SOURCE EXCERPT:
--- --- ---

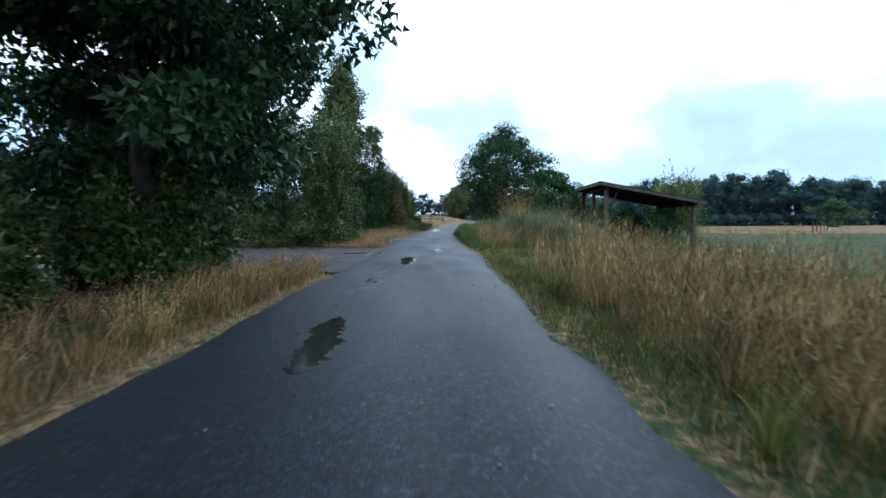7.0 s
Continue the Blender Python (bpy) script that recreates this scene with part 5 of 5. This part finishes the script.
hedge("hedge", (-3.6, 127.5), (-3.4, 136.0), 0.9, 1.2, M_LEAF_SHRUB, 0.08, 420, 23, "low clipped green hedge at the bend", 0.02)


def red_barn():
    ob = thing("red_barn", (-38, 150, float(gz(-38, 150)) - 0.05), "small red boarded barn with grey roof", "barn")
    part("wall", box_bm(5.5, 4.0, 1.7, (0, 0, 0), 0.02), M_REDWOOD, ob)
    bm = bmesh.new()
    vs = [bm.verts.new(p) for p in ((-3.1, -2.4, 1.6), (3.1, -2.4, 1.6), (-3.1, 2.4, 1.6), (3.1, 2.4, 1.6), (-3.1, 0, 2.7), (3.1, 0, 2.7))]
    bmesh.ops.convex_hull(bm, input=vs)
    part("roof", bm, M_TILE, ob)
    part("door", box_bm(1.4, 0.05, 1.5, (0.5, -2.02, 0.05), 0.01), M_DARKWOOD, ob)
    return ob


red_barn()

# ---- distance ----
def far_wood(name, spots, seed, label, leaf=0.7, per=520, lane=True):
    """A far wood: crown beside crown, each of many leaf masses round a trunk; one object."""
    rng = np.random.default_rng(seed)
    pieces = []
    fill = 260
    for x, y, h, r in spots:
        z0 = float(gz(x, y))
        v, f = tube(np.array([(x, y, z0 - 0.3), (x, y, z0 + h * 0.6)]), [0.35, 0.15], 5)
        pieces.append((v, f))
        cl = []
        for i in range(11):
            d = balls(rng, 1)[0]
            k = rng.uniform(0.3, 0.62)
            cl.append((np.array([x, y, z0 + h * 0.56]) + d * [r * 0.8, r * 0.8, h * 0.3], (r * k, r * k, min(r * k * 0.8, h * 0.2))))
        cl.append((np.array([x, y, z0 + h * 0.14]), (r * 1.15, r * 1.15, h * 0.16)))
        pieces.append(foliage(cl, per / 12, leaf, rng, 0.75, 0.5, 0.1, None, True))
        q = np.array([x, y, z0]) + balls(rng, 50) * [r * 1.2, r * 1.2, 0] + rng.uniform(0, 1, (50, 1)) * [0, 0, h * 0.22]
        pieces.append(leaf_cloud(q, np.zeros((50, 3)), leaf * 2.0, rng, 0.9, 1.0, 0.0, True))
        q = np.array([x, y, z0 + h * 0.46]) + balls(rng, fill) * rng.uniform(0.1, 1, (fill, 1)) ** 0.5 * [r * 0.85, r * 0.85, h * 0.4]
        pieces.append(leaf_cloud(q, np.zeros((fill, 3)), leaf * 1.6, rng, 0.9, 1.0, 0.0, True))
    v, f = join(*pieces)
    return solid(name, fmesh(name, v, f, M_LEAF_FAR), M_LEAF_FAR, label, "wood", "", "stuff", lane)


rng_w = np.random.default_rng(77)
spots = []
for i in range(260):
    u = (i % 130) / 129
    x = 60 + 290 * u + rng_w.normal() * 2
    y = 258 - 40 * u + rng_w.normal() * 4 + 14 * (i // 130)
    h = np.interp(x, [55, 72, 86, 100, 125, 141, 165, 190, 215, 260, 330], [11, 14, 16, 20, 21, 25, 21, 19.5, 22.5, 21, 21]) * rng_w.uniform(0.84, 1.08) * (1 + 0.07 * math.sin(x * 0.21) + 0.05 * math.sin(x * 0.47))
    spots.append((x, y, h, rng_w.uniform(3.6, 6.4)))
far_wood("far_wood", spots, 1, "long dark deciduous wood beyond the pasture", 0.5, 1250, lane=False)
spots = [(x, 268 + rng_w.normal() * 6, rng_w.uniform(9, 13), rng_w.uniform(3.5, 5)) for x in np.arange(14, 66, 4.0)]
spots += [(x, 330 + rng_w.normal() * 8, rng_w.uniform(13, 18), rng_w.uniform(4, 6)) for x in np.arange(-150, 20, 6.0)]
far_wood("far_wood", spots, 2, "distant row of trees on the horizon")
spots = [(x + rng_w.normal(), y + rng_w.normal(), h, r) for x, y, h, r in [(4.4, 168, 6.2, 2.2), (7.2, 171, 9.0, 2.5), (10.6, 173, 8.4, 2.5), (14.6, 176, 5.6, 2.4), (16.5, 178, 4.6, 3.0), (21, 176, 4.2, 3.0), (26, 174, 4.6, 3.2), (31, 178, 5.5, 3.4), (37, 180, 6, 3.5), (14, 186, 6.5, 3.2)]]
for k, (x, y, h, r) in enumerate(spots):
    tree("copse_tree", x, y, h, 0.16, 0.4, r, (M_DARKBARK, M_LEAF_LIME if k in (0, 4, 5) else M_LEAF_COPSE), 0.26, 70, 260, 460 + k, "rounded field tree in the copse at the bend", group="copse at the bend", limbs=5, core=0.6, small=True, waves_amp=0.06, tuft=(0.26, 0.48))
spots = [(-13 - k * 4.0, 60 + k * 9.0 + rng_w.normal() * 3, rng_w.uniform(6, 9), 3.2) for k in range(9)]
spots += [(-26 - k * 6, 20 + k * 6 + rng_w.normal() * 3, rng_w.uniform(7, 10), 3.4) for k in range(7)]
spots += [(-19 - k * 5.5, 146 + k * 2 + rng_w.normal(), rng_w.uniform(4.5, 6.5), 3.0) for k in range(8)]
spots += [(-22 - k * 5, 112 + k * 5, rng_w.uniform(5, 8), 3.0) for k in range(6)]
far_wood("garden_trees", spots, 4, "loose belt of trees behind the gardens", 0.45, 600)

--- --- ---

Go from the first line of the data above to the line containing "clipped green hedge" and retype exactly those lines, both included, but none of the pictures.

REPLY TO THE TASK:
7.0 s
Continue the Blender Python (bpy) script that recreates this scene with part 5 of 5. This part finishes the script.
hedge("hedge", (-3.6, 127.5), (-3.4, 136.0), 0.9, 1.2, M_LEAF_SHRUB, 0.08, 420, 23, "low clipped green hedge at the bend", 0.02)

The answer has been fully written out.